Just going back to yourself, how do you feel you’ve evolved in the scene?

I’ve definitely seen the growth in me as an artist. I would get nervous before big sets and I still do, but I’m able to deal with these nerves slightly better as I’ve performed more. It would be nice to deal with them even more as I progress in my career. Also through my production, I can see how I’ve got more confident in my tracks.  

With more performances under your belt and becoming more confident, there must be some events on the bucket list you hope to play at.

EDC and Tomorrowland are definitely the two main ones I’d love to play at. Boomtown as well. Glastonbury would obviously be another one too. 

And there must be some places you’ve played at already that were personal favourites.

Of Course Australia and New Zealand, especially Perth. I’ve also loved Germany, Belgium and Austria. To be fair, Europe in general has always given me wicked shows. The UKF stage at Sundown last year was also a really good show. The Rampage on the Road event in Heidelberg, Germany I did earlier in the year was another stand-out event for me. I’ve been lucky in the sense that I’ve been getting good shows from the get-go. The Outernet show in London for UKF was a real stand-out one, it was a great venue.

You must’ve worked with a few people now you’re well into the production game. Who’ve you enjoyed working with?

So far, I’ve enjoyed working with Active. Obviously with Ruth Royall and Something Something, who I’ve worked on the ‘Dark Days’ track with. Gouki is another guy I loved working with. I worked with a local MC called Toddlah which was pretty cool too. He’s always fun to work with. I’ve got a release coming up with Captain Bass this year, who I’d already released a track with last year.  

The Kool FM residency must be a cool thing to be involved in.

It’s been good. I’d misunderstood them and thought they were asking me for a mix. They told me that it would be a regular monthly show, and at first I wasn’t too keen. I asked them if it would involve talking because I don’t really like doing that kind of thing but they said I could just record it at home and not even have to talk if I didn’t want to. Now I’ve started getting into it more, I’m getting more confident with it. I had a similar thing when I was recording Charlie Tee’s Radio 1 show. As soon as they pressed record, my hands would start sweating. Again, it was a great experience though. It sounded great when it was finished and edited. Charlie Tee, by the way, is someone who is using the BBC Radio 1 platform to actively try and include more women into the scene and she actually gives so many women a chance on such a big platform. Kool FM has been a great thing to be a part of, they’re actually having an event at Fabric on August 27th to celebrate the bank holiday carnival which I’ve been invited to play. 

Wrapping things up, where can we catch you for the rest of the year and what have you got planned?

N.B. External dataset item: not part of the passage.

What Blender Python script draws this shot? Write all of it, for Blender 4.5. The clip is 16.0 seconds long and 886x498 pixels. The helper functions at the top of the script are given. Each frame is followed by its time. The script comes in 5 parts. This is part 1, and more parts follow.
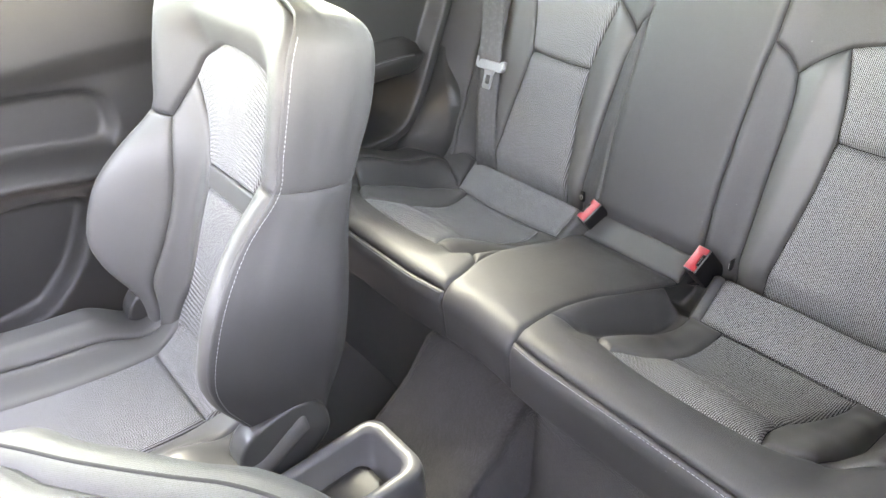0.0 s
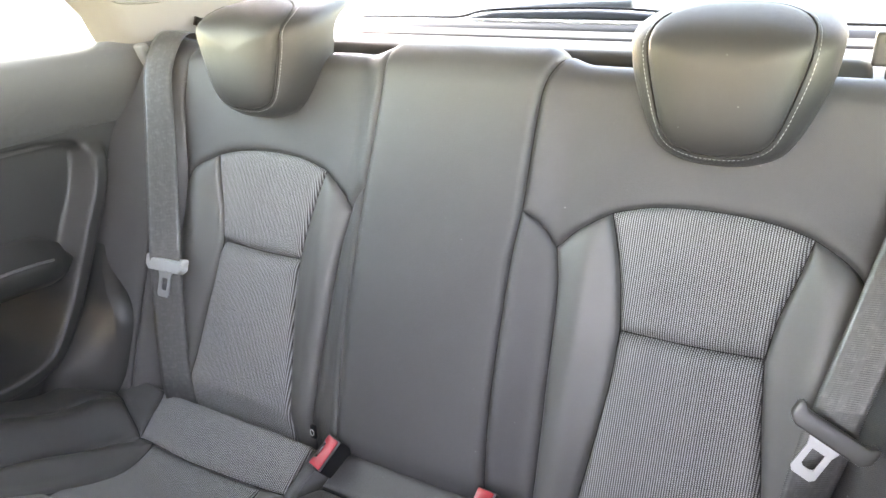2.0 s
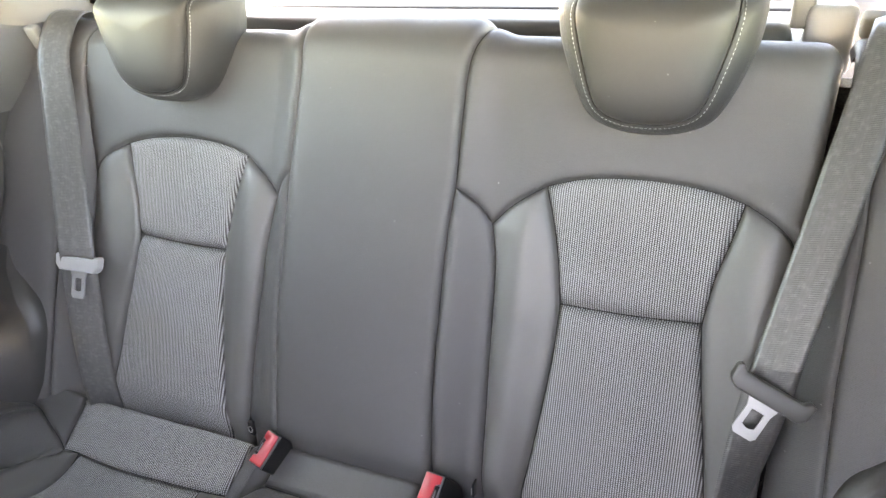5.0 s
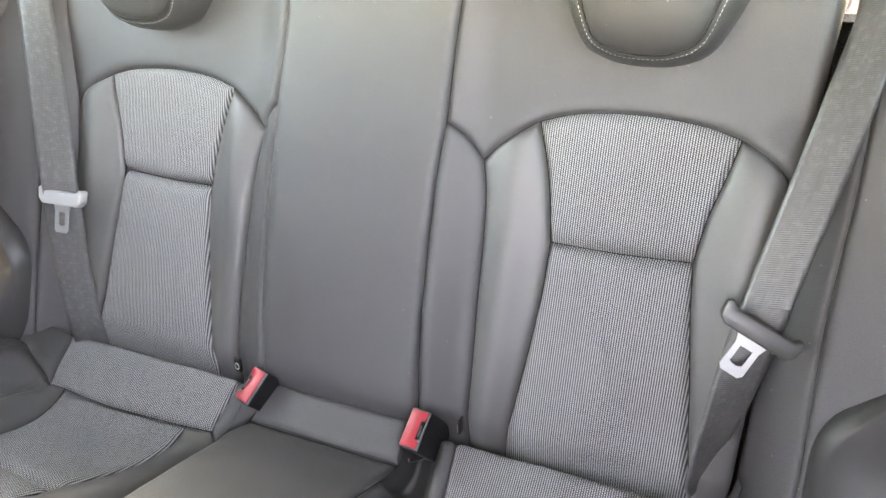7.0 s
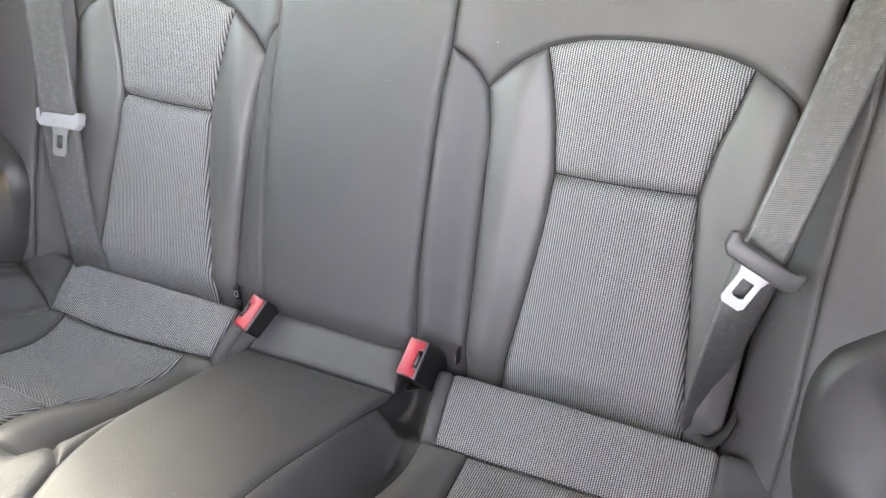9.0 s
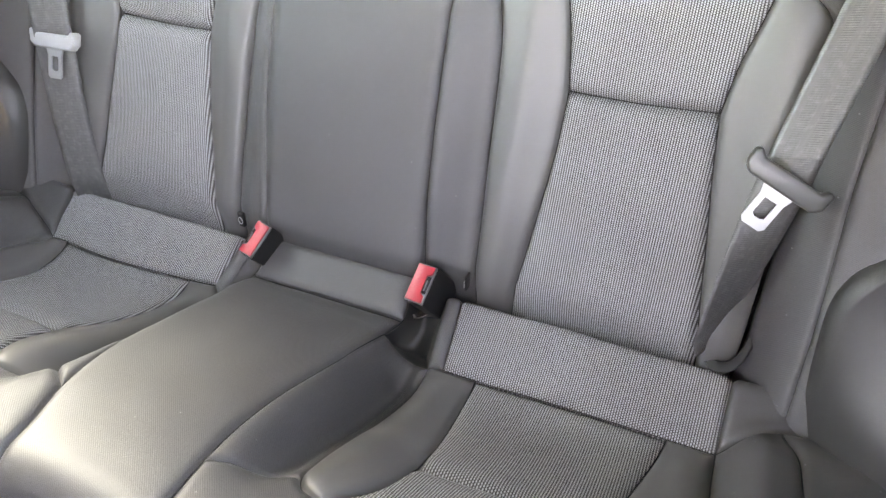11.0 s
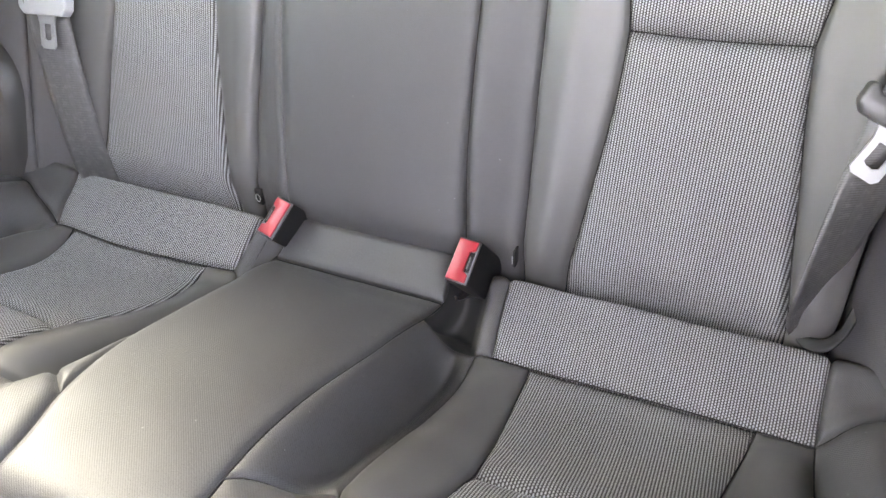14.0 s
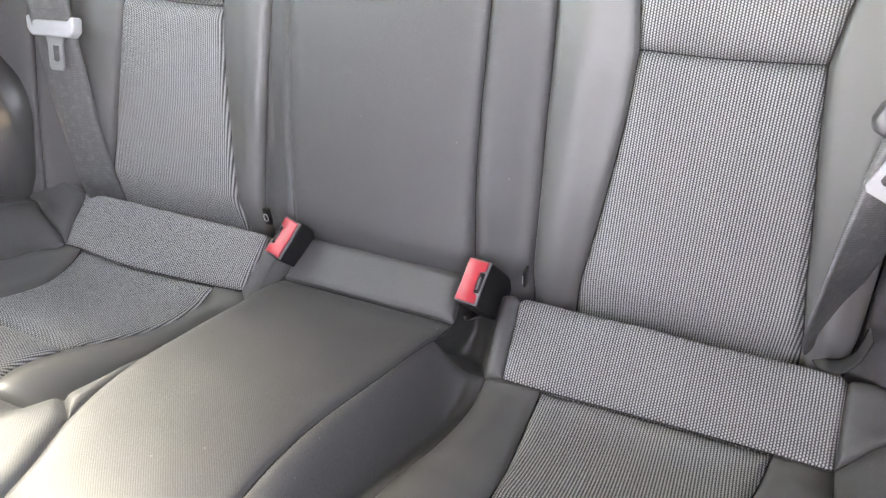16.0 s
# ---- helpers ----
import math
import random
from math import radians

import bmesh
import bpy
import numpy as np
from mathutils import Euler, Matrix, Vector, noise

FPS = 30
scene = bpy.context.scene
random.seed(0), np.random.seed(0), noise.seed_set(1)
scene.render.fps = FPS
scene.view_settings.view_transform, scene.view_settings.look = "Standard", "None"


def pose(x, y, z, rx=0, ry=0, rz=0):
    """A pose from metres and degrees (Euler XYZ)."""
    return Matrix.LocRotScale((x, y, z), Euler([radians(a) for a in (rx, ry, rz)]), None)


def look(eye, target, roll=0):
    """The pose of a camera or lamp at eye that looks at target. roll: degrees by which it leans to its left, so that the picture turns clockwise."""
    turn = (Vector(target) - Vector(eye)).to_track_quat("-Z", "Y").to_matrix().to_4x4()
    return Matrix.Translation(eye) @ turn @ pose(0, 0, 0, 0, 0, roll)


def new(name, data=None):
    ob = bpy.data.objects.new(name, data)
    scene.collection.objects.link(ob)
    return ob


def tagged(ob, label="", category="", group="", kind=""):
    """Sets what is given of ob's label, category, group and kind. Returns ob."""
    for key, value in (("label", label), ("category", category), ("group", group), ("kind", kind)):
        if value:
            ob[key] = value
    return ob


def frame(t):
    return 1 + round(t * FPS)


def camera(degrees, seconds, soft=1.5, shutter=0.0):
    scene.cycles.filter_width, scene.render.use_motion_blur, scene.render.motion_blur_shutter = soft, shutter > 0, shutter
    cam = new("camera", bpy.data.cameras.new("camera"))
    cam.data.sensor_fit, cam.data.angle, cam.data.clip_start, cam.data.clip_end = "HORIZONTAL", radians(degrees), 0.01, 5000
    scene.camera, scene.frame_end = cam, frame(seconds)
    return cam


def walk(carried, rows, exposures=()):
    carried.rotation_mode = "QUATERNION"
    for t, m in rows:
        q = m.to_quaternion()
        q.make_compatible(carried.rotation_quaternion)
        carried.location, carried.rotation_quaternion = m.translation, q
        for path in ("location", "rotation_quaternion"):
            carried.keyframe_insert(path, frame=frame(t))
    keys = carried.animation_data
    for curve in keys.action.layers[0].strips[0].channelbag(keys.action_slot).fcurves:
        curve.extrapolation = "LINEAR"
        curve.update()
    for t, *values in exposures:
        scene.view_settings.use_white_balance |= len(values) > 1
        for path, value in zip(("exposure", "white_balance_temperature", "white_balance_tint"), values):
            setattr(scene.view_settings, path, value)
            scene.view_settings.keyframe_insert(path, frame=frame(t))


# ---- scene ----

I’ve just been back in Belgium for Inceptionz which was great. Coming up festival-wise, I’ve got Frequency Festival, Leeds Festival and Weekender Festival. I’ll also be doing my first 360 showcase show with Viper Recordings in Werkhaus. As well as that Kool FM carnival event at Fabric over the bank holiday I mentioned earlier. I’ve got ‘Out of my Mind’ out, as well as ‘Dark Days’ release-wise this summer. I’ve also got a release with dnb allstars in September coming up. Then a few other bits to end the year which you’ll find out about soon.